INSTRUCTIONS FOR THE TASK → Output each line exactly as it appears, skipping any embedded picture.
-------------------------
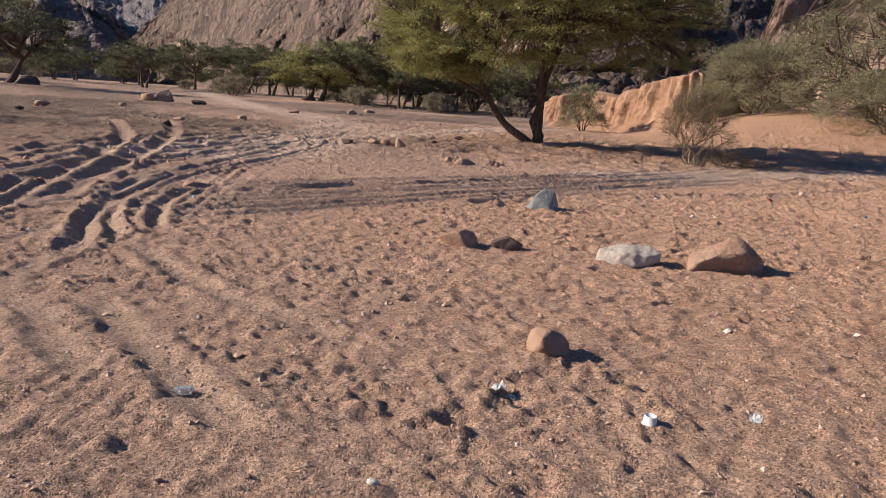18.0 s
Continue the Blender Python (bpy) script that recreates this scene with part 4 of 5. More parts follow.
def leaf_mesh(name, centres, spread, per, length, width, seed, material, lift=0.3, sprays=14):
    """Small leaves strung along thin sprays that fan out of each clump: folded diamonds, each standing free."""
    g = np.random.default_rng(seed)
    m = len(centres)
    way = g.normal(size=(m, sprays, 3))
    way /= np.linalg.norm(way, axis=2)[:, :, None]
    way[:, :, 2] = way[:, :, 2] + lift * 0.3
    way *= g.uniform(0.55, 1.25, (m, sprays, 1))
    which = g.integers(0, sprays, (m, per))
    d = np.take_along_axis(way, which[:, :, None], 1).reshape(-1, 3)
    c, s = np.repeat(np.array(centres), per, 0), np.repeat(np.array(spread), per, 0)
    k = g.random((len(c), 1)) ** 0.6
    p = c + d * s * k + g.normal(size=c.shape) * s * 0.17
    p[:, 2] -= 0.22 * s[:, 0] * k[:, 0] ** 2
    a = d * np.array((1, 1, 0.5)) + g.normal(size=c.shape) * 0.55
    a /= np.linalg.norm(a, axis=1)[:, None]
    b = np.cross(a, g.normal(size=c.shape) + np.array((0, 0, 0.8)))
    b /= np.linalg.norm(b, axis=1)[:, None]
    k = g.uniform(0.6, 1.4, (len(c), 1))
    a, b = a * length * k * 0.5, b * width * k * 0.5
    co = np.stack([p - a, p - b + a * 0.2, p + a, p + b + a * 0.2], 1).reshape(-1, 3)
    return mesh_from(name, co, np.arange(len(co)).reshape(-1, 4), False, material)


def acacia_meshes(seed, height, radius, fork, trunk_r, clumps, per, leaf, leaf_mat, thick=0.42, stems=1, lean=0.1, dome=0.5, extra=(), clump_size=0.85, limb_n=6, lobes=()):
    """An umbrella acacia: crooked stems, spreading limbs and a flat-domed crown of clumps."""
    rnd = random.Random(seed)
    wood, centres, spread = Wood(), [], []
    forks = []
    for k in range(stems):
        turn = rnd.uniform(0, 6.28) + k * 6.28 / stems
        out = lean * height * (0.4 + 0.6 * k / max(1, stems - 1) if stems > 1 else 1)
        tip = Vector((math.cos(turn) * out, math.sin(turn) * out, fork * rnd.uniform(0.9, 1.15)))
        line = bend(Vector((math.cos(turn) * trunk_r * 0.7 * (stems > 1), math.sin(turn) * trunk_r * 0.7 * (stems > 1), -0.25)), tip, rnd, 8, 0.0, 0.022)
        r0 = trunk_r * (1 if stems == 1 else 0.75)
        wood.tube(line, [r0 * (1.35 if i == 0 else 1.1 if i == 1 else 1 - 0.07 * i) for i in range(len(line))], 9, 0.10)
        forks.append((tip, r0 * 0.62))
    for line, r0, r1 in extra:
        pts = [Vector(q) for q in line]
        wood.tube(curve_through(pts, 0.35), list(np.linspace(r0, r1, len(curve_through(pts, 0.35)))), 9, 0.08)
        forks.append((pts[-1], r1))
    base_z = height * (1 - thick)
    places = []
    for k in range(clumps):
        t = (k + 0.5) / clumps
        rr = math.sqrt(t) * radius * rnd.uniform(0.88, 1.06)
        ang = k * 2.39996 + rnd.gauss(0, 0.25)
        topz = height * (1 - dome * thick * (rr / radius) ** 2.2)
        layer = 0.97 * rnd.random() ** 1.2 if rr < 0.9 * radius else 0.45 * rnd.random()
        z = topz - layer * (topz - base_z) - clump_size * 0.3
        places.append(Vector((math.cos(ang) * rr, math.sin(ang) * rr, z + rnd.gauss(0, 0.12) * clump_size)))
    for (cx, cy, cz), (lx, ly, lz), n in lobes:
        for _ in range(n):
            d = Vector((rnd.gauss(0, 1), rnd.gauss(0, 1), rnd.gauss(0, 1))).normalized() * rnd.random() ** 0.5
            places.append(Vector((cx + d.x * lx, cy + d.y * ly, cz + d.z * lz)))
    groups = {}
    for p in places:
        best = min(range(len(forks)), key=lambda f: (Vector((p.x, p.y)) - Vector((forks[f][0].x, forks[f][0].y))).length + rnd.uniform(0, 0.6))
        sector = int((math.atan2(p.y - forks[best][0].y, p.x - forks[best][0].x) + math.pi) / (2 * math.pi) * limb_n) % limb_n
        groups.setdefault((best, sector), []).append(p)
    for (f, sector), members in groups.items():
        start, r0 = forks[f]
        mid = sum(members, Vector()) / len(members)
        elbow = start.lerp(mid, 0.62)
        elbow.z = start.z + (mid.z - start.z) * 0.66
        limb = bend(start - Vector((0, 0, 0.05)), elbow, rnd, 4, 0.05, 0.12)
        wood.tube(limb, np.linspace(r0 * 0.85, r0 * 0.42, len(limb)), 6, 0.06)
        for p in members:
            joint = limb[rnd.choice((2, 3, 4, 4))]
            twig = bend(joint, p, rnd, 4, 0.04, 0.10)
            wood.tube(twig, np.linspace(r0 * 0.3, 0.012 + r0 * 0.04, len(twig)), 4)
            for _ in range(3):
                q = p + Vector((rnd.gauss(0, 1), rnd.gauss(0, 1), rnd.gauss(0, 0.35))) * clump_size * 0.6
                wood.tube([twig[3], q], [r0 * 0.08 + 0.006, 0.006], 3)
    for p in places:
        k = clump_size * rnd.uniform(0.75, 1.25)
        centres.append(tuple(p))
        spread.append((k, k, k * rnd.uniform(0.28, 0.45)))
    return wood.mesh("trunk", BARK), leaf_mesh("crown", centres, spread, per, leaf[0], leaf[1], seed, leaf_mat)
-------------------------
SOLUTION TO THIS EXERCISE →
18.0 s
Continue the Blender Python (bpy) script that recreates this scene with part 4 of 5. More parts follow.
def leaf_mesh(name, centres, spread, per, length, width, seed, material, lift=0.3, sprays=14):
    """Small leaves strung along thin sprays that fan out of each clump: folded diamonds, each standing free."""
    g = np.random.default_rng(seed)
    m = len(centres)
    way = g.normal(size=(m, sprays, 3))
    way /= np.linalg.norm(way, axis=2)[:, :, None]
    way[:, :, 2] = way[:, :, 2] + lift * 0.3
    way *= g.uniform(0.55, 1.25, (m, sprays, 1))
    which = g.integers(0, sprays, (m, per))
    d = np.take_along_axis(way, which[:, :, None], 1).reshape(-1, 3)
    c, s = np.repeat(np.array(centres), per, 0), np.repeat(np.array(spread), per, 0)
    k = g.random((len(c), 1)) ** 0.6
    p = c + d * s * k + g.normal(size=c.shape) * s * 0.17
    p[:, 2] -= 0.22 * s[:, 0] * k[:, 0] ** 2
    a = d * np.array((1, 1, 0.5)) + g.normal(size=c.shape) * 0.55
    a /= np.linalg.norm(a, axis=1)[:, None]
    b = np.cross(a, g.normal(size=c.shape) + np.array((0, 0, 0.8)))
    b /= np.linalg.norm(b, axis=1)[:, None]
    k = g.uniform(0.6, 1.4, (len(c), 1))
    a, b = a * length * k * 0.5, b * width * k * 0.5
    co = np.stack([p - a, p - b + a * 0.2, p + a, p + b + a * 0.2], 1).reshape(-1, 3)
    return mesh_from(name, co, np.arange(len(co)).reshape(-1, 4), False, material)


def acacia_meshes(seed, height, radius, fork, trunk_r, clumps, per, leaf, leaf_mat, thick=0.42, stems=1, lean=0.1, dome=0.5, extra=(), clump_size=0.85, limb_n=6, lobes=()):
    """An umbrella acacia: crooked stems, spreading limbs and a flat-domed crown of clumps."""
    rnd = random.Random(seed)
    wood, centres, spread = Wood(), [], []
    forks = []
    for k in range(stems):
        turn = rnd.uniform(0, 6.28) + k * 6.28 / stems
        out = lean * height * (0.4 + 0.6 * k / max(1, stems - 1) if stems > 1 else 1)
        tip = Vector((math.cos(turn) * out, math.sin(turn) * out, fork * rnd.uniform(0.9, 1.15)))
        line = bend(Vector((math.cos(turn) * trunk_r * 0.7 * (stems > 1), math.sin(turn) * trunk_r * 0.7 * (stems > 1), -0.25)), tip, rnd, 8, 0.0, 0.022)
        r0 = trunk_r * (1 if stems == 1 else 0.75)
        wood.tube(line, [r0 * (1.35 if i == 0 else 1.1 if i == 1 else 1 - 0.07 * i) for i in range(len(line))], 9, 0.10)
        forks.append((tip, r0 * 0.62))
    for line, r0, r1 in extra:
        pts = [Vector(q) for q in line]
        wood.tube(curve_through(pts, 0.35), list(np.linspace(r0, r1, len(curve_through(pts, 0.35)))), 9, 0.08)
        forks.append((pts[-1], r1))
    base_z = height * (1 - thick)
    places = []
    for k in range(clumps):
        t = (k + 0.5) / clumps
        rr = math.sqrt(t) * radius * rnd.uniform(0.88, 1.06)
        ang = k * 2.39996 + rnd.gauss(0, 0.25)
        topz = height * (1 - dome * thick * (rr / radius) ** 2.2)
        layer = 0.97 * rnd.random() ** 1.2 if rr < 0.9 * radius else 0.45 * rnd.random()
        z = topz - layer * (topz - base_z) - clump_size * 0.3
        places.append(Vector((math.cos(ang) * rr, math.sin(ang) * rr, z + rnd.gauss(0, 0.12) * clump_size)))
    for (cx, cy, cz), (lx, ly, lz), n in lobes:
        for _ in range(n):
            d = Vector((rnd.gauss(0, 1), rnd.gauss(0, 1), rnd.gauss(0, 1))).normalized() * rnd.random() ** 0.5
            places.append(Vector((cx + d.x * lx, cy + d.y * ly, cz + d.z * lz)))
    groups = {}
    for p in places:
        best = min(range(len(forks)), key=lambda f: (Vector((p.x, p.y)) - Vector((forks[f][0].x, forks[f][0].y))).length + rnd.uniform(0, 0.6))
        sector = int((math.atan2(p.y - forks[best][0].y, p.x - forks[best][0].x) + math.pi) / (2 * math.pi) * limb_n) % limb_n
        groups.setdefault((best, sector), []).append(p)
    for (f, sector), members in groups.items():
        start, r0 = forks[f]
        mid = sum(members, Vector()) / len(members)
        elbow = start.lerp(mid, 0.62)
        elbow.z = start.z + (mid.z - start.z) * 0.66
        limb = bend(start - Vector((0, 0, 0.05)), elbow, rnd, 4, 0.05, 0.12)
        wood.tube(limb, np.linspace(r0 * 0.85, r0 * 0.42, len(limb)), 6, 0.06)
        for p in members:
            joint = limb[rnd.choice((2, 3, 4, 4))]
            twig = bend(joint, p, rnd, 4, 0.04, 0.10)
            wood.tube(twig, np.linspace(r0 * 0.3, 0.012 + r0 * 0.04, len(twig)), 4)
            for _ in range(3):
                q = p + Vector((rnd.gauss(0, 1), rnd.gauss(0, 1), rnd.gauss(0, 0.35))) * clump_size * 0.6
                wood.tube([twig[3], q], [r0 * 0.08 + 0.006, 0.006], 3)
    for p in places:
        k = clump_size * rnd.uniform(0.75, 1.25)
        centres.append(tuple(p))
        spread.append((k, k, k * rnd.uniform(0.28, 0.45)))
    return wood.mesh("trunk", BARK), leaf_mesh("crown", centres, spread, per, leaf[0], leaf[1], seed, leaf_mat)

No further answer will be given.